Your comment on the plasticity of rock is noteworthy.
If rock like shale can "flow" in the shaft & tunnel of a coal mine, then what about the same happening in the seabed where a hole is drilled for oil? Seems like cementing a casing in an oil well could have the same problem of the cement not taking the tensile stress very well if the pressure inside the casing is high. Casing could slightly expand (modulus of elasticty of steel being 30 x 10*6) and concrete would then be under tensile stress if rock has heave or flow.

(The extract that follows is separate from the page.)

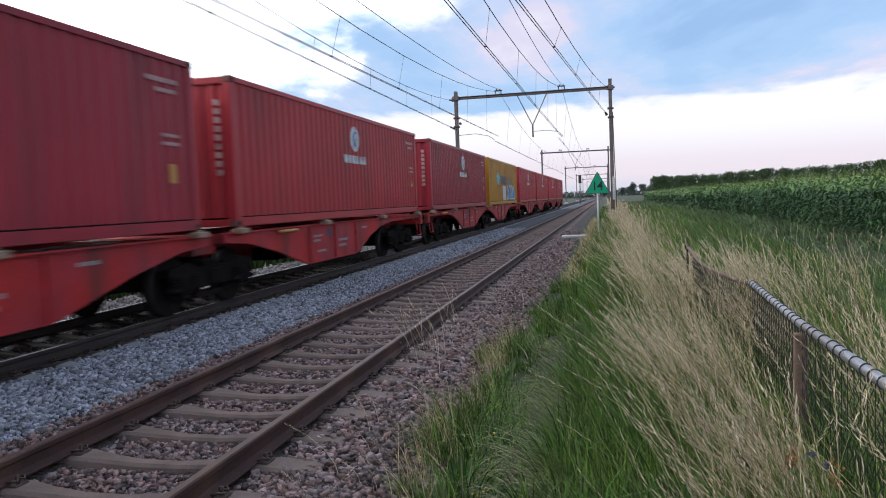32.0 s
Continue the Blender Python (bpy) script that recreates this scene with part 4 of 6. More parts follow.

Mention has been made of Deepwater Horizon well bore being larger than drill size due to rock washing out (happens in soft rock?) which resulted in more concrete needed to fill void between casing and bore hole. Maybe extreme pressure of reservior on casing caused some concrete cracks. These then initiated oil and gas leaks that got larger when pressure of mud was removed. Gas will leak through much smaller cracks than water.
Mark S Bucol
Enjoying this series a lot HO thanks. I built a few five foot high steel reinforced tunnels (suburban sewer line) that were only about 100 feet down once upon a summer. Was the concrete lining used in the coal mines steel reinforced? It would seem these days some sort of water impermeable barrier could be applied to the raw rock before concrete forms were built. We used to have arched steel forms we rolled in on tracks for the upper portion of the pour. The concrete was blown back to into voids with compressed air via a special fitting on th last pumpline pipe. Small doors in the top of the forms allowed us to break down the pipes and remove them as we went. But this sort of tunnel was expensive and would only make sense in a main access shaft that was to be used for many years.